A useless man
A lack of mindfulness. Sat at a table with a colleague, I became aware that the table had been cleared and the washing up was under away; not that I had asked anyone to do anything, but the women present had got on and done things.
A couple of hours later, at a diocesan function, I catch sight of one of my male colleagues handing around the sandwiches. Having been circulating, trying to say a word of welcome, I had given no thought to who might be assisting the women who had prepared the tables laden with cake and sandwiches. There was no reason why I could not have circulated while handing out the food.
Later, a man tells me a story of a neigbour whom he knew whose wife was heavily pregnant. The neighbour had no car and the man offered to drive them to hospital if the birth of the baby became imminent. ‘Don’t worry about the time of day, just come and knock the window’.
‘It was a real dirty night, the rain was lashing and there was a gale howling and I thought I heard something. I sat up in bed and, sure enough, it was the neighbour. We got in the car and drove up to his house. The wife was walking around the kitchen, obviously getting pains’.

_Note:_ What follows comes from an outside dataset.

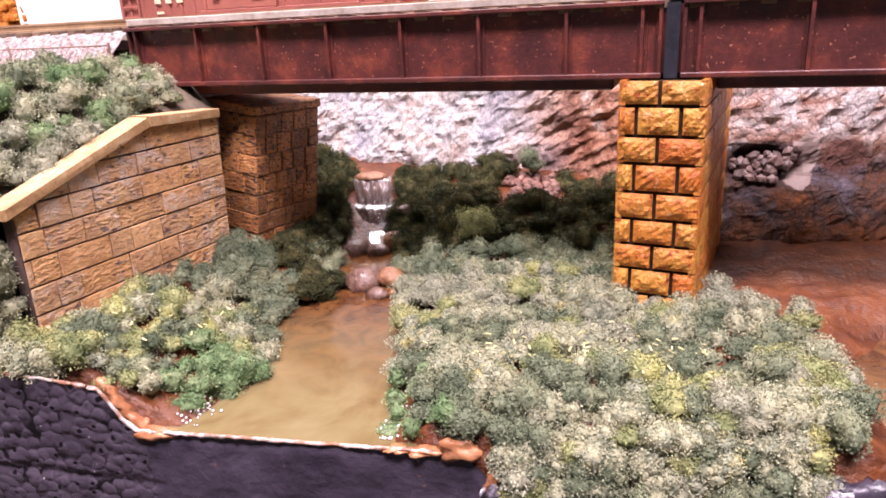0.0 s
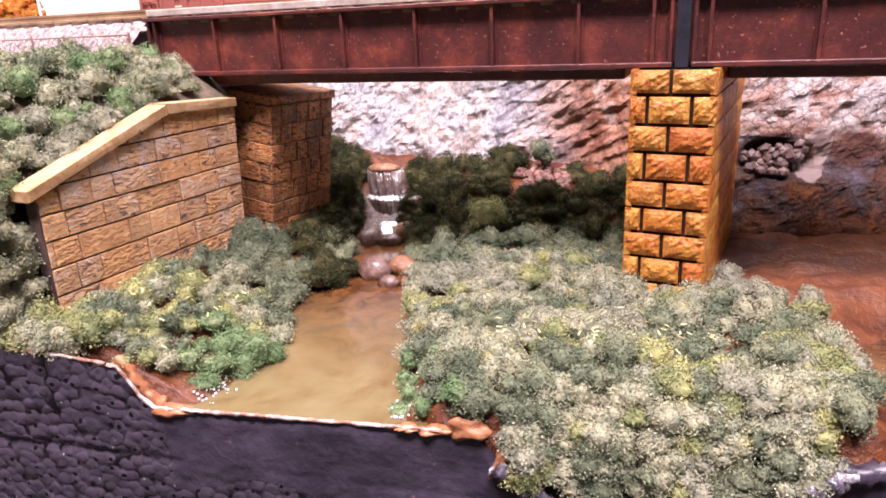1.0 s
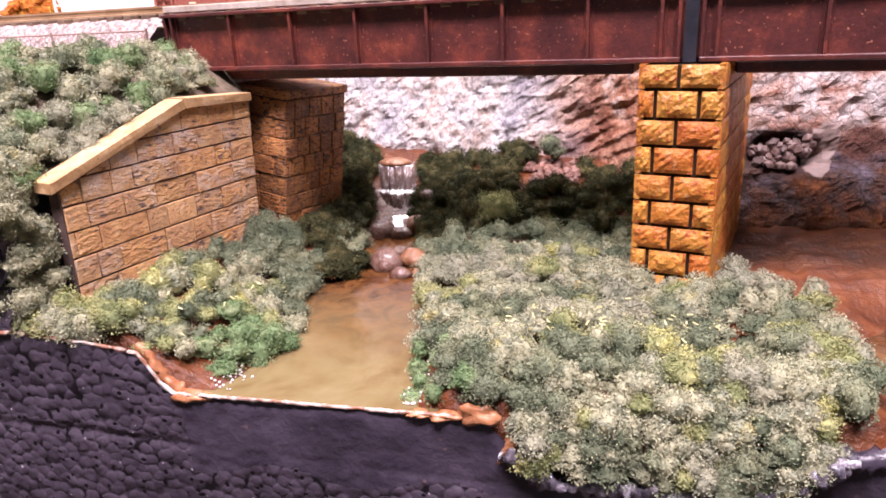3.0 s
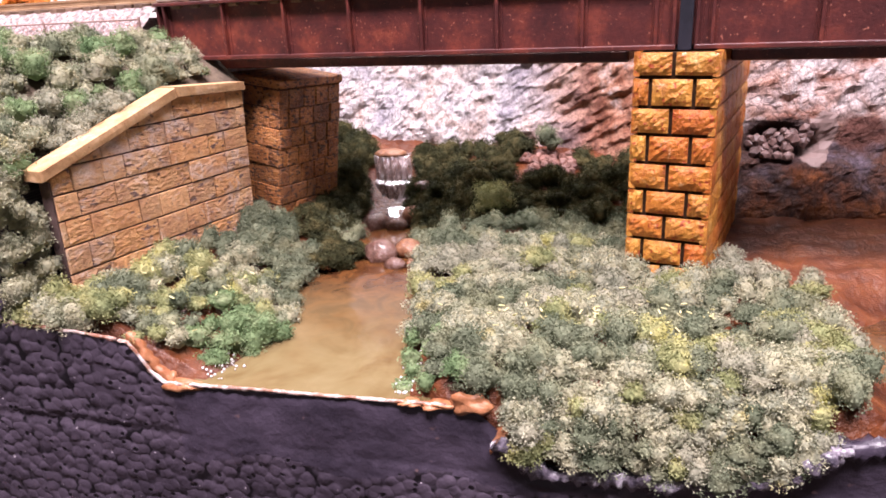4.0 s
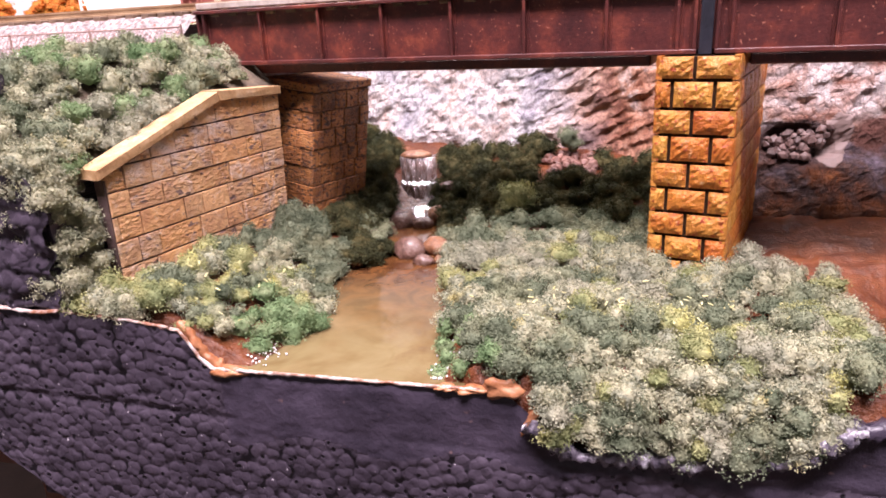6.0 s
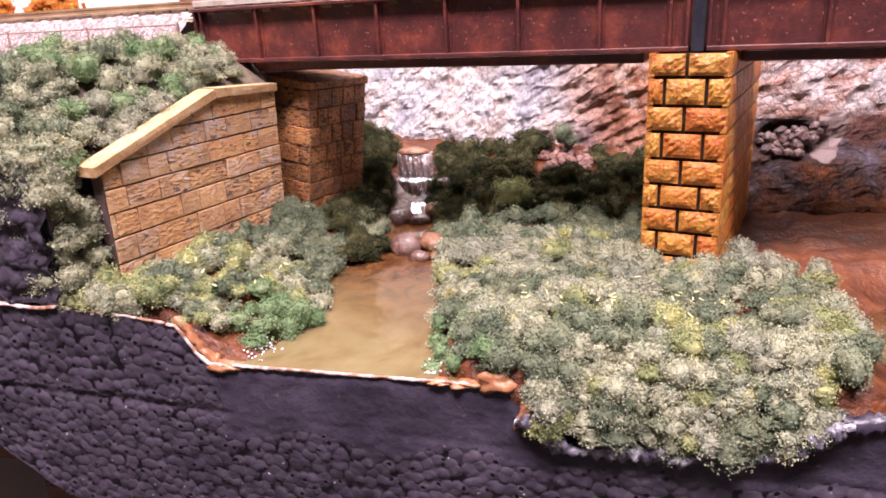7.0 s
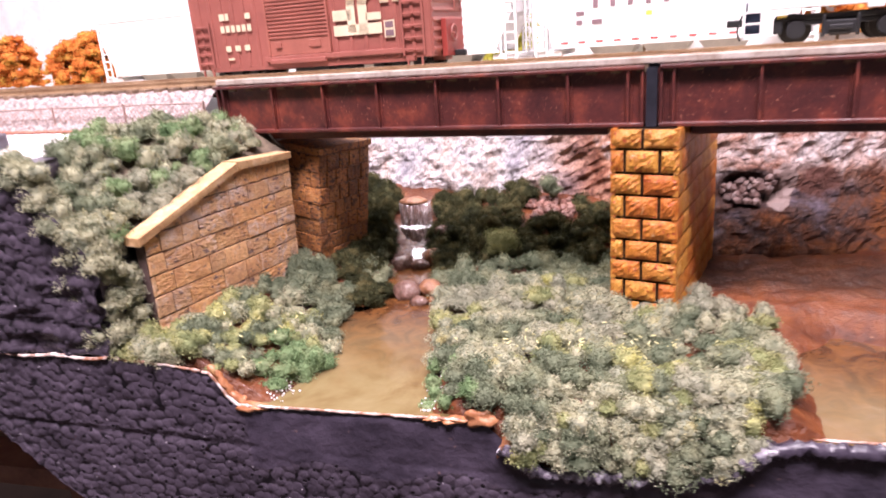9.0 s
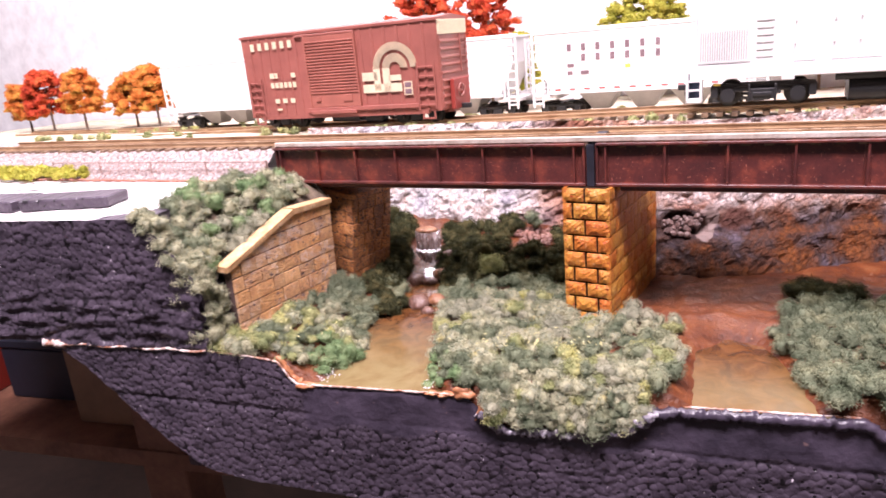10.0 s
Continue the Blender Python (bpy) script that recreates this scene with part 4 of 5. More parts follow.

‘Have a seat’, he says to me. I sat down and thought he was going to get things ready. ‘We’ll have a cup of tea before we go’. I didn’t like to say anything. The poor wife made tea, stopping every couple of minutes because of the pain’.
‘Anyway, we got in the car and I was driving to the hospital and the wife was getting the pains more frequently and the neighbour didn’t seem in the slightest bit worried. We got there and she walked into the hospital and he walked along there. He didn’t say anything to me about how he would get home, so I thought I had better wait in the foyer until he came out of the ward with some news. Anyway, about ten minutes later he came from the ward and said, ‘Right we’ll head on now, they can look after her. I’ll phone up in the morning to see if there is any news’.
‘What happened?’ I asked the man.
‘We got in the car and drove home and as far as I know he went to bed and phoned up in the morning’.
It seemed an extraordinary story, but maybe not so far from sitting at the table talking while women do the work around you.
Heard someone tell something similar about himself. He too had deposited his wife in the Maternity Hospital and went home to have a good night’s sleep. When Hospital phoned in the morning to tell him the wonderful news he told the Nurse that he would be along later in the day as he had a very busy day at work. He was told in no uncertain terms to get to that Hospital and be with his wife and forget about his office and think of the hard work his wife had done. Is it only in Ireland that would happen or is it the same everywhere.
People can be surprising.
Thankfully in a good way sometimes.
Part of the job of whoever accompanies you to the labour ward is to make sure the medics don’t mix you up with someone else – as I discovered can happen.
I remember going from England to live in the North back in 1983. You could spot the British soldiers, not by their haircuts or the accents but by the fact that they pushed trolleys around supermarkets while most Irish men would not have dreamed of doing the family shopping.